Cristo Re

Domenica 22 novembre – XXXIV del Tempo Ordinario
(Ez 34,11-12.15-17; 1Cor 15,20-26.28; Mt 25,31-46)

44vangeloE sarà smarrimento. Il giudizio ultimo sulla storia getterà smarrimento nella memoria di uomini incapaci di riconoscersi: quando ti abbiamo visto affamato o assetato o straniero o nudo o malato o in carcere? E tu racconterai di una vita che si è decisa nella poesia delle piccole cose: di un bicchiere d’acqua che passa di mano in mano, di un pezzo di pane che si lascia spezzare, di una porta aperta che lascia entrare, di un vestito che copre fragilità, di una fasciatura sulla ferita, di uno sguardo che non concede spazio a condanna. Tutto qui. Davvero: Tutto, è, qui. Vedere il Tutto nelle piccole cose di ogni giorno. E questo crea smarrimento. Per chi ha semplicemente vissuto questo stile senza comprenderne la portata di eternità. Ma anche per chi non ha dato importanza, e magari ti ha cercato, Dio, in ben altre solennità.

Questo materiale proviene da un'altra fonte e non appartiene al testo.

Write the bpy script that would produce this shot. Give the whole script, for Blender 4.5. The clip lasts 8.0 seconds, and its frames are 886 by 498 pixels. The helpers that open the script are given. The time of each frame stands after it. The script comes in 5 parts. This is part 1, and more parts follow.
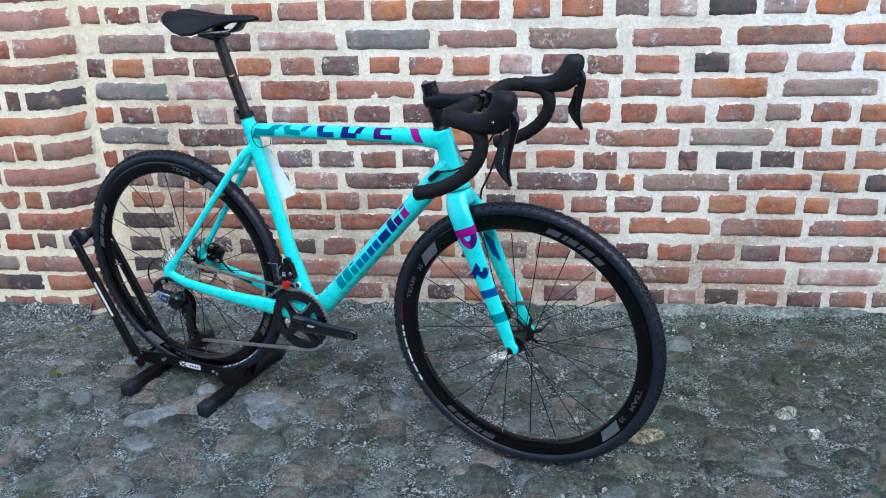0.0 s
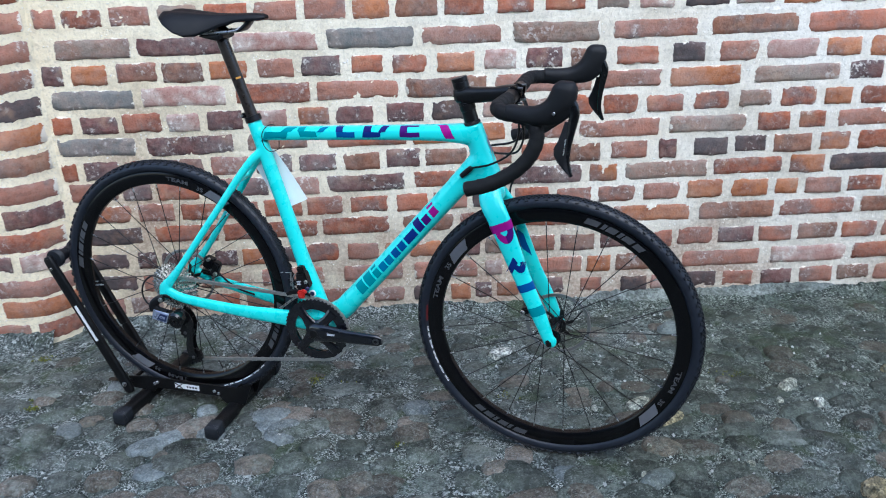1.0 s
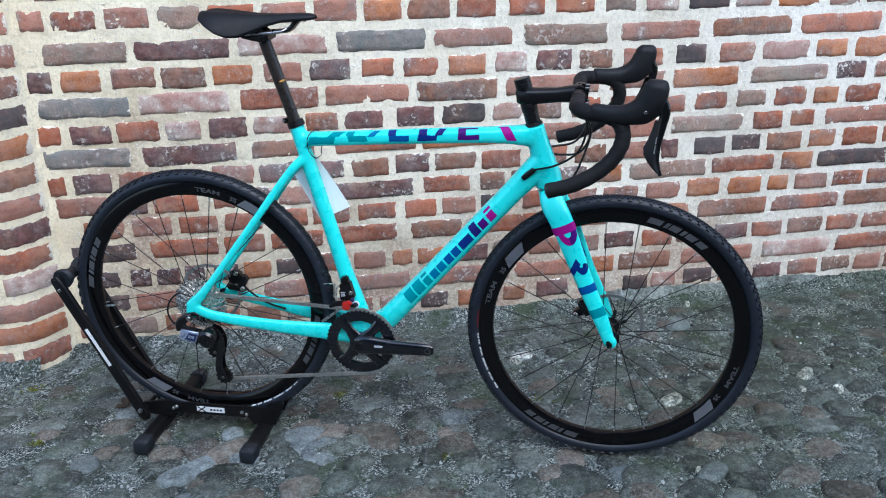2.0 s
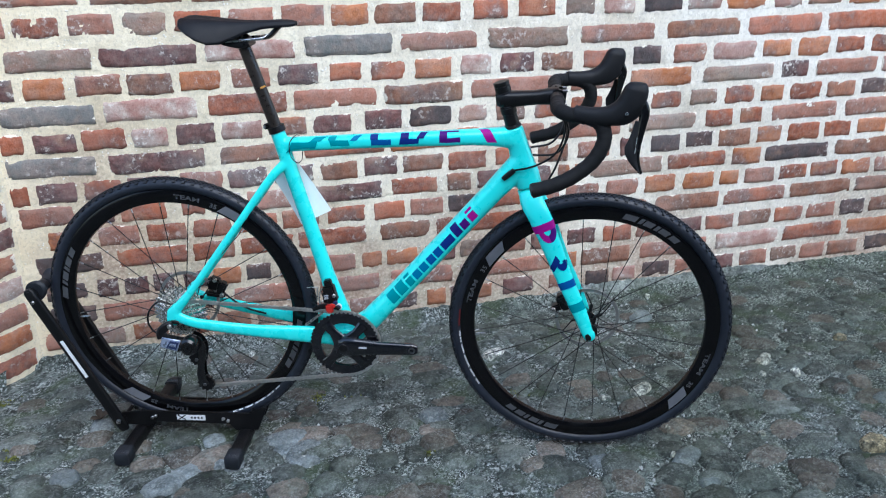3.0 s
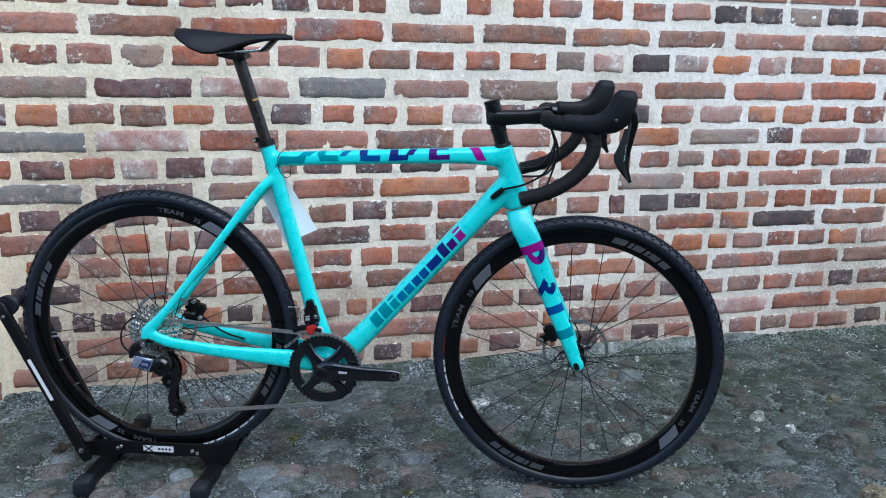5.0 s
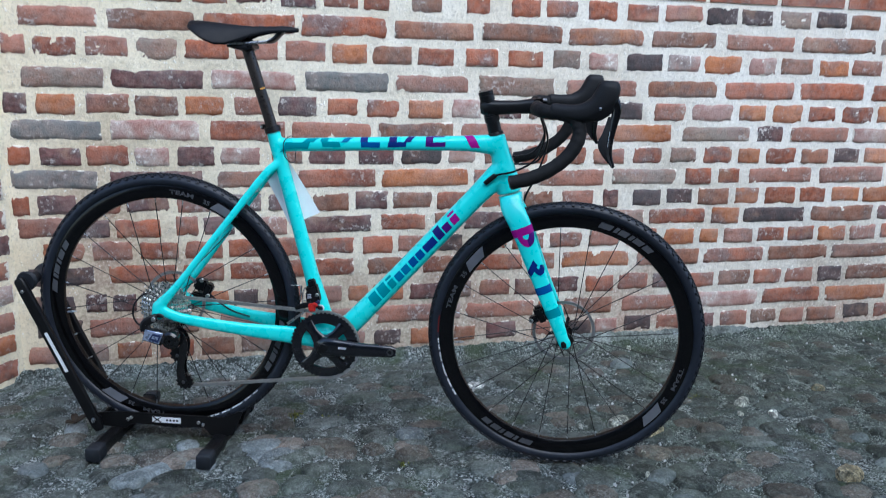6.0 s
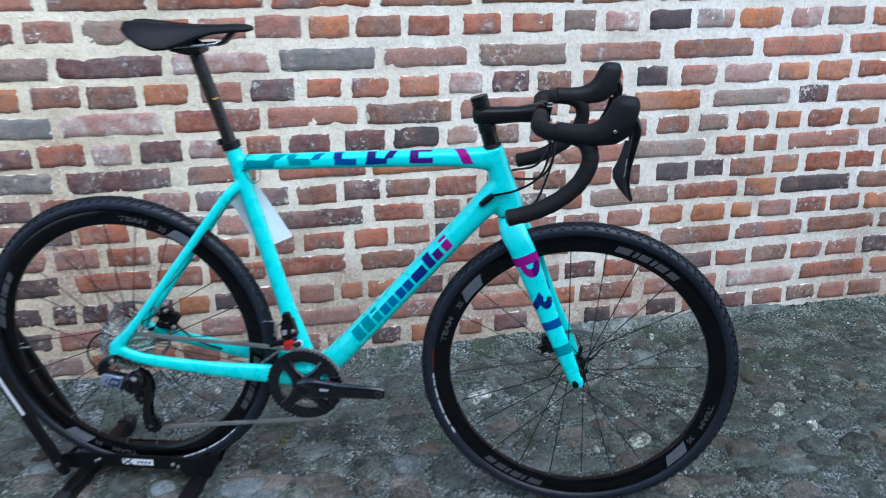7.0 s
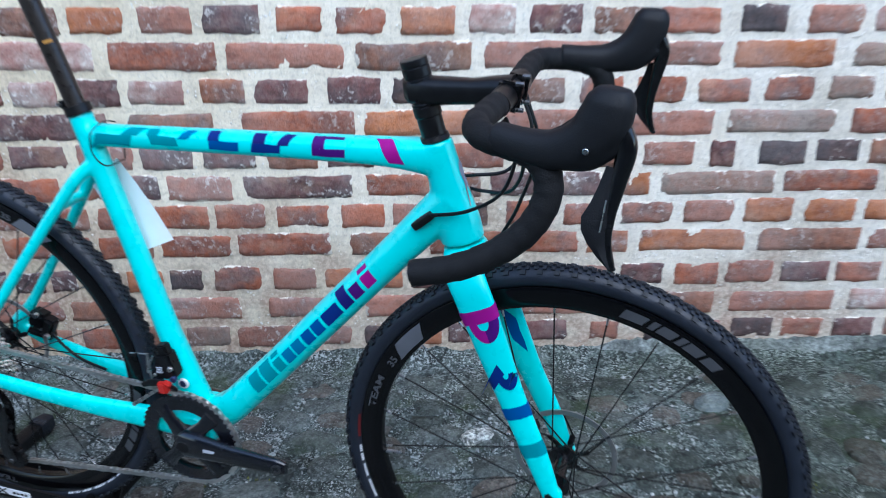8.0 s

Matteo 25: come pagina strappata dalle mani del futuro, come se il Signore volesse, consegnandocela, rubare spazio al nostro smarrimento, come per non lasciarci arrivare inconsapevolmente alla fine della nostra vita. Matteo 25 non è racconto di ciò che sarà, non è anticipazione dell’ultima nota del pentagramma umano, il racconto del Vangelo di oggi è il tentativo di istruirci alla consapevolezza, quella di cercare il volto di Dio nei luoghi e nelle modalità in cui Lui si lascia trovare. Perché dopo aver letto la pagina di Vangelo è chiaro che l’Infinito si schiude tra le pieghe della piccolezza. Che il volto di Dio si lascia incontrare nella costruzione paziente di un’umanità buona. Che vivere di fede è uccidere la banalità e la superficialità e l’inconsapevolezza.

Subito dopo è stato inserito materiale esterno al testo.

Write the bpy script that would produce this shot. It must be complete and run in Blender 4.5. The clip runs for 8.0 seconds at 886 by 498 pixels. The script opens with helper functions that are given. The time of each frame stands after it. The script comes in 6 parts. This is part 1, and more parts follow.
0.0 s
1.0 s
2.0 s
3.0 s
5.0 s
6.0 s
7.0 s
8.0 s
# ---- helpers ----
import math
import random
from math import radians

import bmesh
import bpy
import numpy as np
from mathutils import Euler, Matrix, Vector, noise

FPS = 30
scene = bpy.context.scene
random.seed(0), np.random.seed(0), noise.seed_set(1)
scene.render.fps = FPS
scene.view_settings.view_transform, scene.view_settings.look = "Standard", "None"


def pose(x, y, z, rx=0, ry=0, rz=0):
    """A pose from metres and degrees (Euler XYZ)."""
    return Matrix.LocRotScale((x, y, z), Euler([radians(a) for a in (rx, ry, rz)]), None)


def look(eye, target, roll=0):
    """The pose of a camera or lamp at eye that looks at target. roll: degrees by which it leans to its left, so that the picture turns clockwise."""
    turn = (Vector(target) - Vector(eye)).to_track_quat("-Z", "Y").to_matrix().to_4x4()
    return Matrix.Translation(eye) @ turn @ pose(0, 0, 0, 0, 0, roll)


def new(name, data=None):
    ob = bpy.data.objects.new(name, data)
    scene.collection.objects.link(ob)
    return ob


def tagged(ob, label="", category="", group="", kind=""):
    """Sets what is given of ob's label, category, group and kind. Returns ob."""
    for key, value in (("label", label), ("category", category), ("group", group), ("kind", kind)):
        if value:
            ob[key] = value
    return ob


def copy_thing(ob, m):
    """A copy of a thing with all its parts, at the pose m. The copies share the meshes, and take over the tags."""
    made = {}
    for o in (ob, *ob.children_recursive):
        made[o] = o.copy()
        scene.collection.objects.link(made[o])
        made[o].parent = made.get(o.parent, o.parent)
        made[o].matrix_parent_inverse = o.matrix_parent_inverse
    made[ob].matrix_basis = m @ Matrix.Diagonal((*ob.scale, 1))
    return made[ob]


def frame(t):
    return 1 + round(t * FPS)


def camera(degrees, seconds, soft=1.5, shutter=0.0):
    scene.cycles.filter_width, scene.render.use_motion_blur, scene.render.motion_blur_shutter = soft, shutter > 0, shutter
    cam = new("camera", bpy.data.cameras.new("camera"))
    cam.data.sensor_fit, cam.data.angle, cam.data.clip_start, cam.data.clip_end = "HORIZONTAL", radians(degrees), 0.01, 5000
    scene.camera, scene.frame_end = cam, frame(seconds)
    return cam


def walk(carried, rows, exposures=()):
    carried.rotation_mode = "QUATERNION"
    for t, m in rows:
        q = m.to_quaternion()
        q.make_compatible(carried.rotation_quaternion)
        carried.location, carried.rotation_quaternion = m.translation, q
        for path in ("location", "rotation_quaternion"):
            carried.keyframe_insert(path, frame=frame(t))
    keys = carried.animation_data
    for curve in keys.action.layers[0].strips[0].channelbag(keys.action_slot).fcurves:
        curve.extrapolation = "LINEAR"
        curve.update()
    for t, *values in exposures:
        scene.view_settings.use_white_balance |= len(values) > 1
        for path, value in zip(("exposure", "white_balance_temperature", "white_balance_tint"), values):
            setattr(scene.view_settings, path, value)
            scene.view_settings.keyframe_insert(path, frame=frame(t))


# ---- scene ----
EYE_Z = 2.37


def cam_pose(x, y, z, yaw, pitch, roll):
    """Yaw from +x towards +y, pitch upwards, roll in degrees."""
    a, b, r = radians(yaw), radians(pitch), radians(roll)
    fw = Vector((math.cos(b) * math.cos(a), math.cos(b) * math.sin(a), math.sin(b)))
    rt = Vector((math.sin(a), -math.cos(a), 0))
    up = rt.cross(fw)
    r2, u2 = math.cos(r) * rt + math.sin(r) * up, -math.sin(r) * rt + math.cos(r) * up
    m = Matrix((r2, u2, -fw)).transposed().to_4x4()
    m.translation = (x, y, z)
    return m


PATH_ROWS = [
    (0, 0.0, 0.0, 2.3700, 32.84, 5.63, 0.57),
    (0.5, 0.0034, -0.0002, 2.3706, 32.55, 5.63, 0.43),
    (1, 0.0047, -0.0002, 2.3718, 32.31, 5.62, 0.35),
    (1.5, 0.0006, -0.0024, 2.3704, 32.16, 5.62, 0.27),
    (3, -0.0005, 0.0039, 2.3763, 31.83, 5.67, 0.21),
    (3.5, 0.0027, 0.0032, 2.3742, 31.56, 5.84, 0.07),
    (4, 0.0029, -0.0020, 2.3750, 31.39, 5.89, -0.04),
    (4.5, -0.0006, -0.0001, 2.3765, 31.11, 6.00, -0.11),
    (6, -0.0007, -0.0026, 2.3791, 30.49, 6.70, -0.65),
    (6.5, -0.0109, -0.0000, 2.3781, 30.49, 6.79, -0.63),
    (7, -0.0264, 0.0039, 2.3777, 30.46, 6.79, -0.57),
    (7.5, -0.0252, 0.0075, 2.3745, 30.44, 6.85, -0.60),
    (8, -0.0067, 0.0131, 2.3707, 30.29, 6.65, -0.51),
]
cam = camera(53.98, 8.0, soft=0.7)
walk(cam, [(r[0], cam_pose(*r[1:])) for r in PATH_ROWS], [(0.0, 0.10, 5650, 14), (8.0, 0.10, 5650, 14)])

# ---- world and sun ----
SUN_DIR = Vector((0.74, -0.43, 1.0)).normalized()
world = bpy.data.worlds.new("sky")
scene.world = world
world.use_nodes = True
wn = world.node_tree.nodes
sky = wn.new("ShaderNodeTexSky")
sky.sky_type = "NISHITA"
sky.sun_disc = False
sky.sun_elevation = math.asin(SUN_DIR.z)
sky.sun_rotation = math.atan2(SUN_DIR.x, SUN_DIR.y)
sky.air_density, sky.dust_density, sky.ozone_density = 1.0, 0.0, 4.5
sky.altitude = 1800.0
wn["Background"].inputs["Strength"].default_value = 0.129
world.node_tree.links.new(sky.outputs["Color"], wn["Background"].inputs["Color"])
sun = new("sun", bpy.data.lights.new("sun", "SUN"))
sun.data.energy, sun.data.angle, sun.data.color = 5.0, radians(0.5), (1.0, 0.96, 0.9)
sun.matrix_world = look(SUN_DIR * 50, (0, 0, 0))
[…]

E che niente è banale per chi ama. Che la vita è preziosa perché è continuamente attraversata, in ogni minimo battito, dall’appello definitivo alla nostra libertà: essere per o contro l’uomo. E questo si decide in ogni goccia d’acqua o briciola di pane o soglia sbarrata. Prima di salire sul Calvario, Dio delle piccole cose, tu ingoi con questo racconto di giudizio, lo spettro dell’inconsapevolezza. Adesso noi sappiamo. Sappiamo che niente è senza importanza, sappiamo che la costruzione dell’umanità, di una umanità accolta e accarezzata e guarita nelle sue fragilità più profonde, coincide con la costruzione del volto di Dio. Amare l’uomo come lo ami Tu è conoscere Te. E il profilo dell’uomo fedele muta radicalmente l’indispensabile liturgia del diventare uomini.
Avvicinarsi al fratello, curare, servire: ma sotto la navata del Mondo, sugli altari della sofferenza, tra le pagine sacre della marginalità, è lì che si svela la presenza di Dio. Una liturgia che non contraddice quella che si gioca tra le mura dei templi di ogni latitudine ma che forza quei muri come a terminare una gravidanza che finalmente desidera il mondo. La liturgia della chiesa germoglia nella storia e trova il suo compimento tra le strade e raccoglie dalla stesse strade il motivo ultimo della sua esistenza. Baciare il Vangelo e baciare il fratello, abitare il silenzio liturgico e lasciare spazio all’altro, riempirsi di canti e innamorarsi dei rumori del mondo. La liturgia del Vangelo germoglia nelle vicende dell’umanità. E vive di quelle.